Elucidating lactate metabolism in industrial CHO cultures through the combined use of flux balance and principal component analyses

Overflow metabolism in the form of lactate accumulation in proliferating mammalian cell cultures results in significant process design challenges for industrial bioprocesses. While lactate metabolism in CHO cell cultures naturally switches from lactate production (LP) to lactate consumption (LC) both in batch and fed-batch cultures, neither the exact mechanism nor what triggers the metabolic switch are well understood. Herein, a computational methodology based on flux balance analysis to analyse experimental data from multiple industrial CHO cell lines in order to identify key differences between the two metabolic states is presented. Experimentally determined uptake and secretion rates from the LP and LC states of four industrial cell lines were used to constrain a CHO genome-scale model.

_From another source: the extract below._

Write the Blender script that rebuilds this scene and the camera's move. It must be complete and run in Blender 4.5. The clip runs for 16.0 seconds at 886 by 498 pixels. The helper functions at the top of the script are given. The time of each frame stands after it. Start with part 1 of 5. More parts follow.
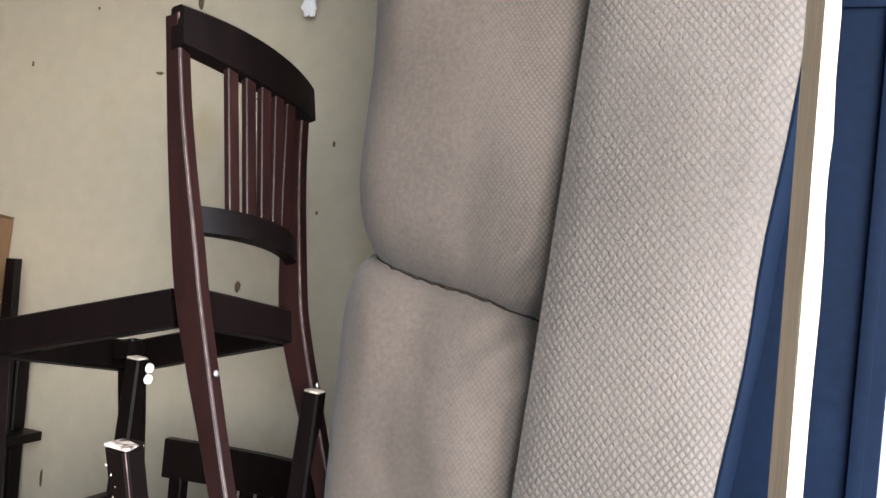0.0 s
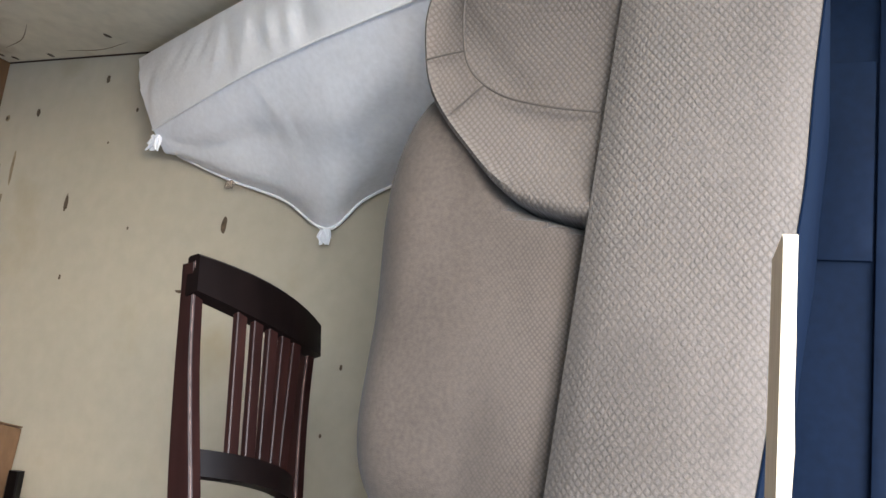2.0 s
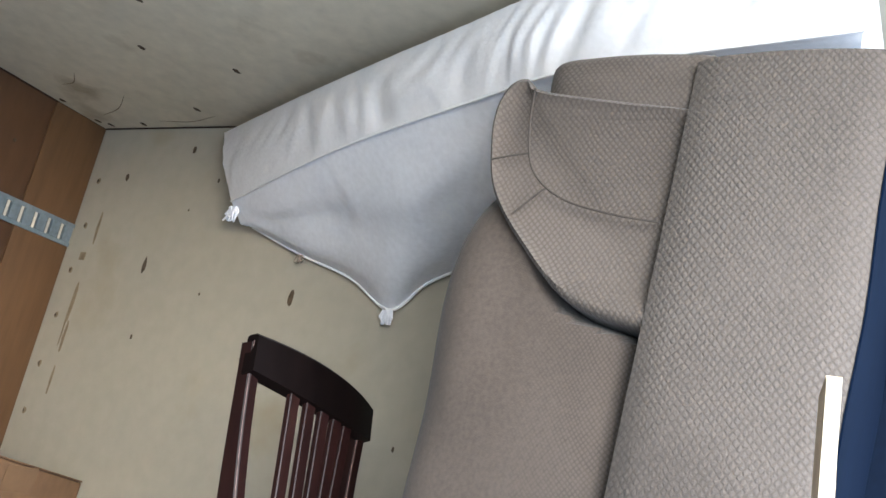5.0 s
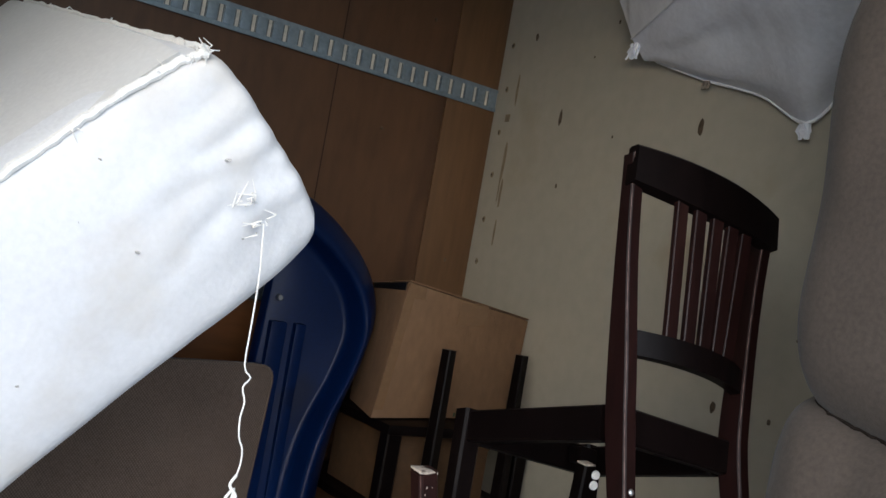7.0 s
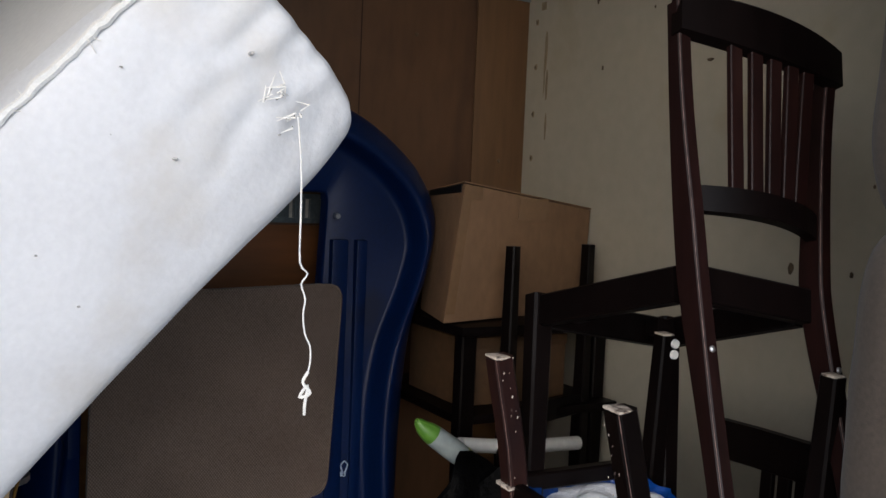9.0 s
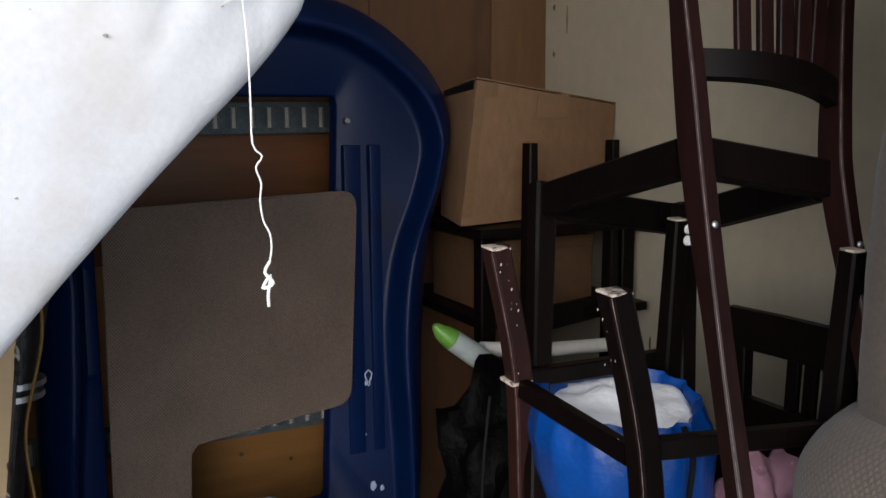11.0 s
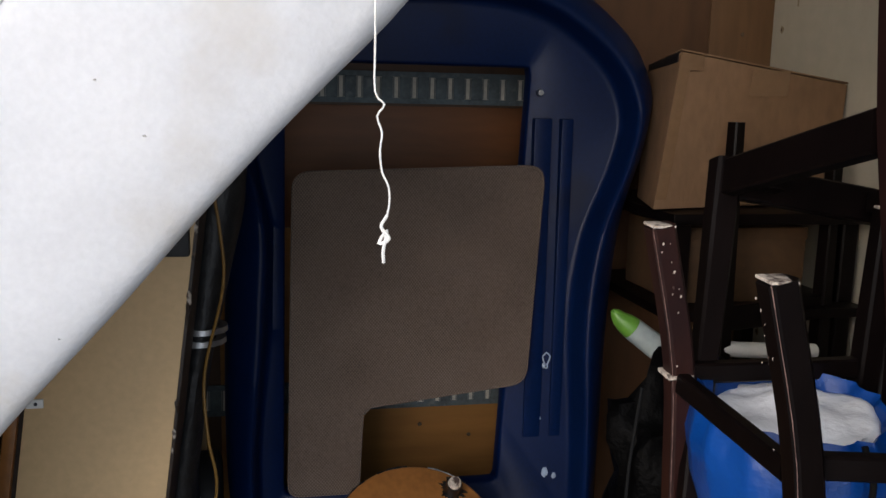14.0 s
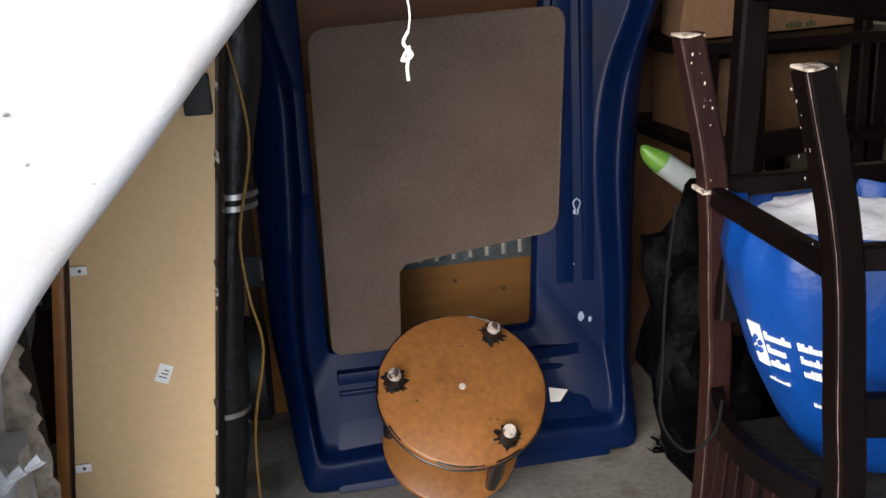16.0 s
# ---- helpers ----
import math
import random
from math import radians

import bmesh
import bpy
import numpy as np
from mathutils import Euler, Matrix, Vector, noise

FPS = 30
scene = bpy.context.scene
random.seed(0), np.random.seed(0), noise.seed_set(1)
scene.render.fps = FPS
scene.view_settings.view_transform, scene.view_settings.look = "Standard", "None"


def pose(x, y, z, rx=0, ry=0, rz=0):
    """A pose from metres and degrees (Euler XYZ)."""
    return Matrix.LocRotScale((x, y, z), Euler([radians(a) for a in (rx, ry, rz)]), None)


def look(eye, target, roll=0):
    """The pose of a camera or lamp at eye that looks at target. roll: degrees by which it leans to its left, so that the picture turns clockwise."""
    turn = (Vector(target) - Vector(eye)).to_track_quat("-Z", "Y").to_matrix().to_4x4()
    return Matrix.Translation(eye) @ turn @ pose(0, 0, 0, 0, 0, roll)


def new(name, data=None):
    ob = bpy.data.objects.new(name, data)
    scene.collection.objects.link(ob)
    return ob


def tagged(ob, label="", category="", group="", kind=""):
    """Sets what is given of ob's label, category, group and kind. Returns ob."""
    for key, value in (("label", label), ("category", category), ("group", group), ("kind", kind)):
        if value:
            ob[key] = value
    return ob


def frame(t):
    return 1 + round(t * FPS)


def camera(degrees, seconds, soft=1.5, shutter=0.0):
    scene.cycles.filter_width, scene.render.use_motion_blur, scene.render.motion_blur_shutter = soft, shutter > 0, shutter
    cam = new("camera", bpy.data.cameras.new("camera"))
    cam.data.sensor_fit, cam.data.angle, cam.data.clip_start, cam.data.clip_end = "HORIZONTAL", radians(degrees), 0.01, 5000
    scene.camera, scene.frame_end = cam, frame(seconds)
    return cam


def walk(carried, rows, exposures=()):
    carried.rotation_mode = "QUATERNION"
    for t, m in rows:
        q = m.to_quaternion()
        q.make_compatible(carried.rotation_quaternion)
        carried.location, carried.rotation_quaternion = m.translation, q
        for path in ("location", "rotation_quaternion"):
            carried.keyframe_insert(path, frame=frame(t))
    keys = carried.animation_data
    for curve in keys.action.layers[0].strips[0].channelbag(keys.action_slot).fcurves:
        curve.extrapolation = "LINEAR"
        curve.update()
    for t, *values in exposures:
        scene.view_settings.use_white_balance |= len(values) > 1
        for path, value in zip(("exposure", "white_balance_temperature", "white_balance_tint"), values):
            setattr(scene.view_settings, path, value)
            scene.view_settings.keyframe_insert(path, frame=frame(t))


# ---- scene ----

Subsequently, a large number of sampled flux distributions were retrieved from the space of feasible solutions for each state (LP, LC) and cell line using an Artificial Centering Hit-and-Run algorithm. The sampled flux distributions were labelled and randomised before being analysed by principal component analysis (PCA). PCA was able to identify and completely separate samples from the two metabolic states. Based on a detailed analysis of PCA loadings a mechanism detailing the function and switch of lactate metabolism is proposed. Briefly, we hypothesize that (I) the production of lactate is linked to the regeneration of the NAD+ pool in the cytosol as a result of large passive glucose intake, (II) the switch in lactate metabolism is regulated by (i) the concentration difference between extracellular and intracellular lactate and (ii) the transmembrane proton gradient.